The videos were central in the playful and often hilarious Forecasting by the collaborative duo of Croatian Barbara Matijevic and Italian Giuseppe Chico. It’s essentially a piece hinged on a series of snippets compiled from YouTube and played on a normal laptop with which Matijevic performed as the three-dimensional bodily extension of the flat, two-dimensional images seen on it.

The videos were seemingly chosen at random but it was actually painstakingly assembled by Chico for some sense of continuity, or at least an associative visual flow — that occasionally did a badge-carrying surrealist proud, as when a close-up video of a larynx was placed between Matijevic’s legs to stand in for a vagina.

The range of videos was crazy: Instructional ones, confessional ones, the gross and the nonsensical, the fetishistic and the cutesy. From videos of tying shoelaces and ties to food and cooking videos to pet videos to a close-up of a very realistic prosthetic wound, Matijevic was the performer who linked all of these together.

Forecasting played on hybridity (and for some reason, I was reminded of Choy Ka Fai’s lecture performance Notion: Dance Fiction back in 2012, where, if we conveniently ignore the punchline of everything actually being staged, also brought up the relationship between choreography, body and technology, i.e. electrical charges that are pre-programmed to mimic and consequently dictate certain choreographic movements of famous dancers. By the way, he’s also got a da:ns Fest-related exhibition on at the Esplanade Tunnel looking at Asian choreographers).
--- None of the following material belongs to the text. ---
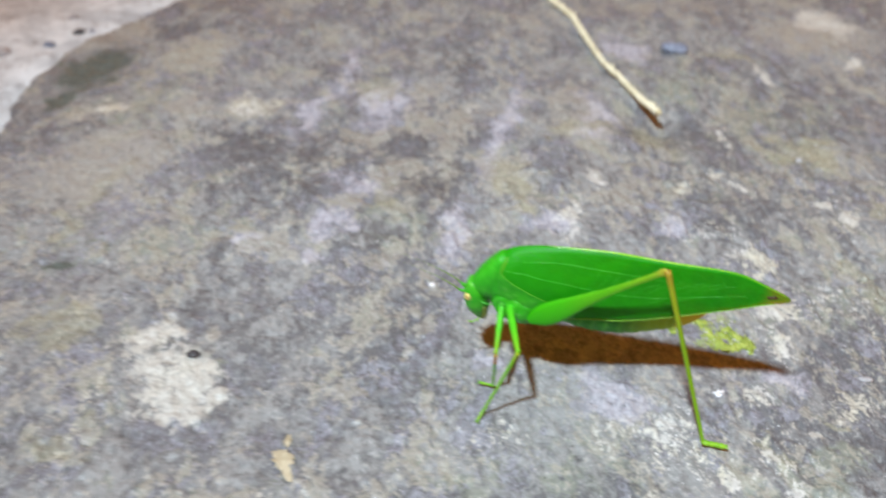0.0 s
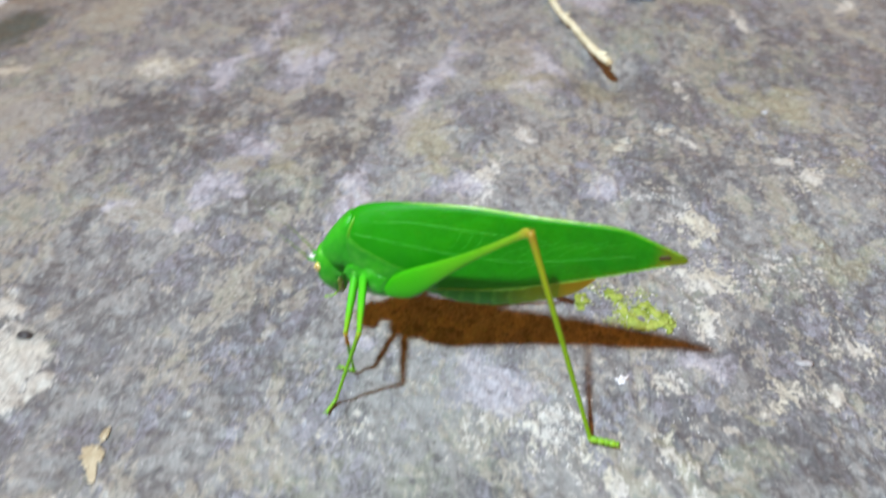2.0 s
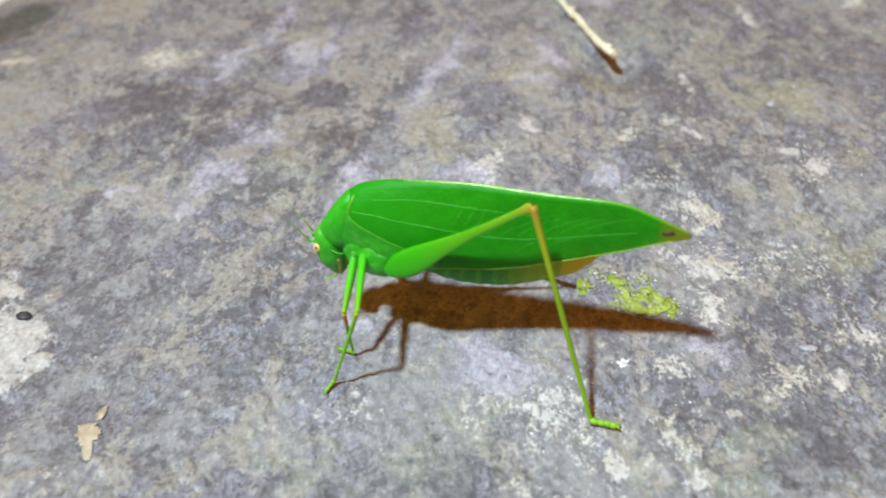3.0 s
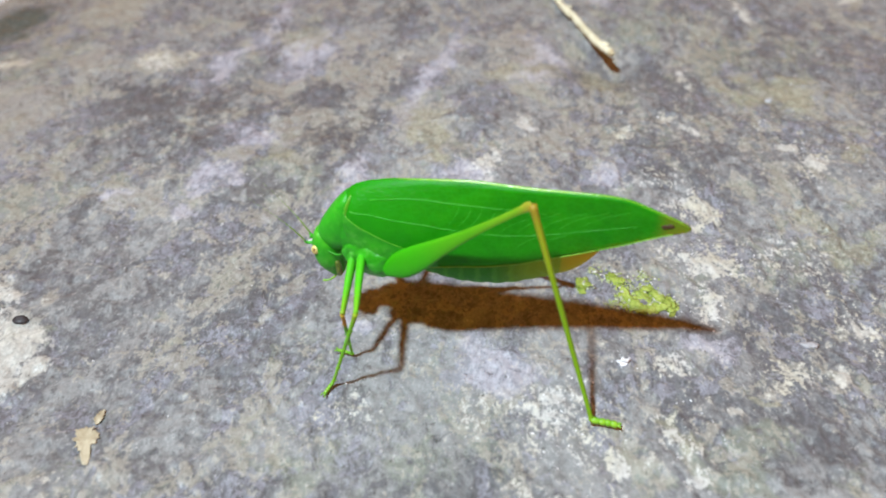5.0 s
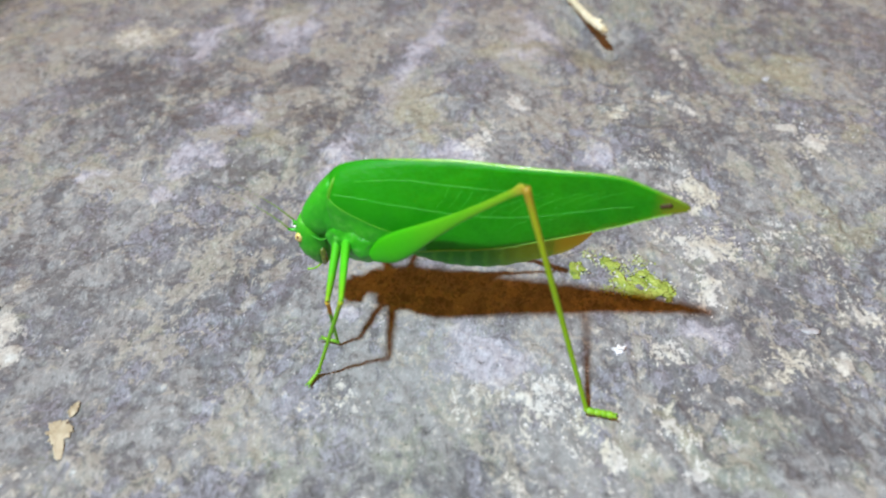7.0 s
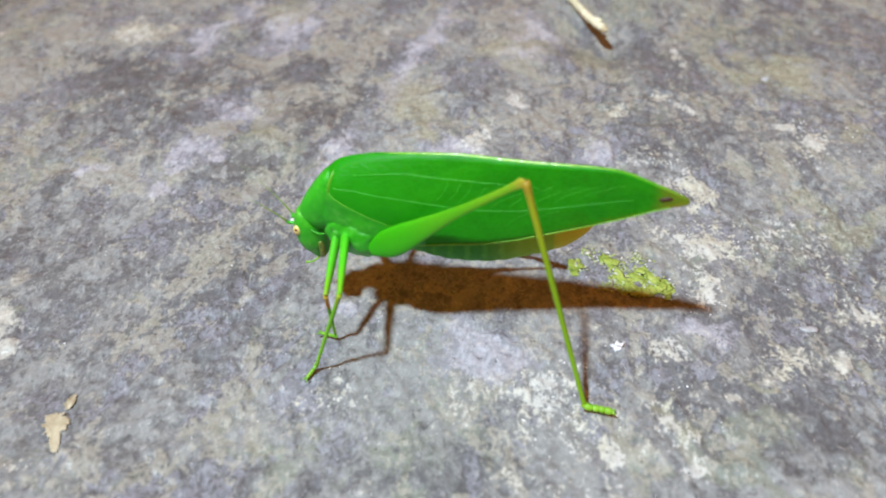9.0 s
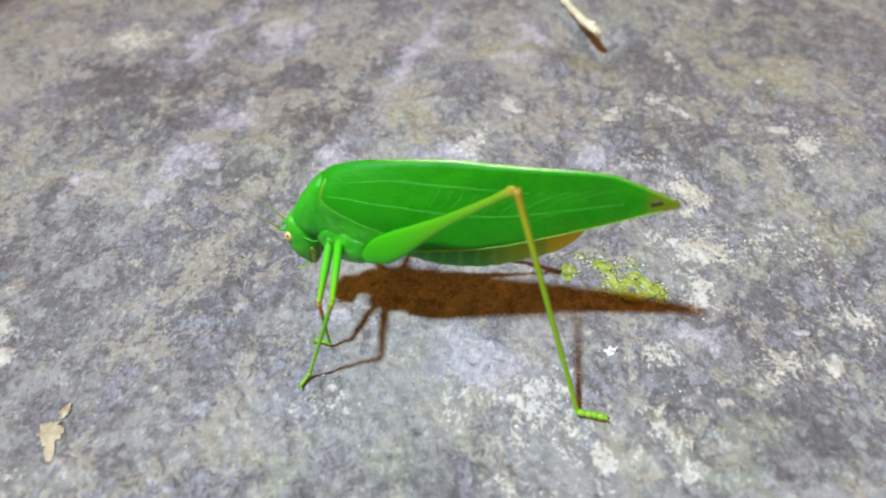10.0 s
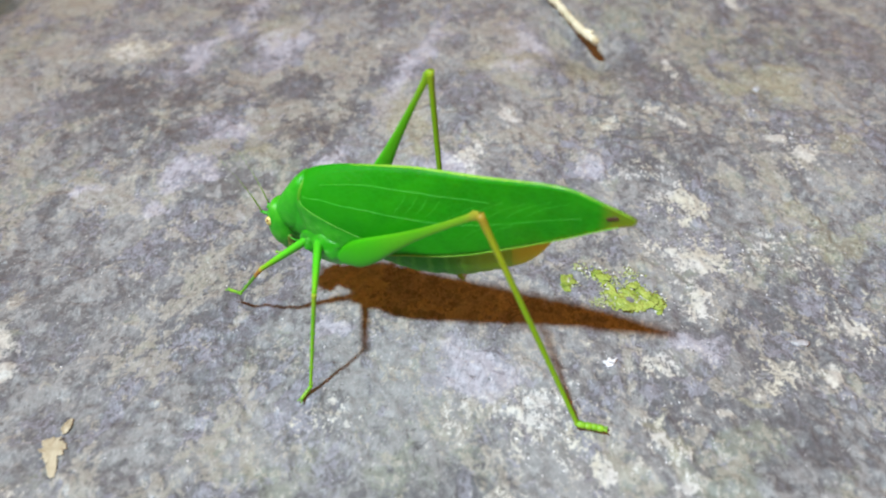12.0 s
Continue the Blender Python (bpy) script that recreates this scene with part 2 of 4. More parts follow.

Matijevic became, in some sense, a virtual cyborg. Hers was the body of the disembodied hands that prop up a book or cut carrots. She’s the head of a body in the video, the body of a head in the video. At times, too, her speech or act of speaking formed another extension, speaking lines from or lip-synching to the video.

The “choreography” may not be obvious or even dance-like but seeing as she didn’t look at the computer screen, it’s pretty obvious how tight and intricate it was. Besides, it’s this very natural, erm, nature of her body moments in this unnatural situation that’s likely one of the points.

Another was the idea of framing — what a computer screen, what a video frames and what happens outside of it, which is essentially imagined and created by Matijevic, who riffs off of these, like a jazz player creating shapes, to create various images from various perspectives—smoothly transitioning from someone assembling, holding and shooting a gun to being the one at whom the gun was pointed. (Incidentally, this gun section was the most coherently assembled and the most pointed topical commentary in the entire piece—pretty scary how there are so many gun-related videos one can dig up on YouTube, which is prudish when it comes to sex.)

Forecasting was a blast. Also, I don’t feel it’s gimmicky so much as it felt exploratory. It was, after all, the third in the duo’s trilogy of pieces based on Internet surfing. And because of the wealth of data available on these online video platforms, it could take on various permutations depending on, say language and what else it wants to say apart from this duet between human and laptop, between 2D and 3D.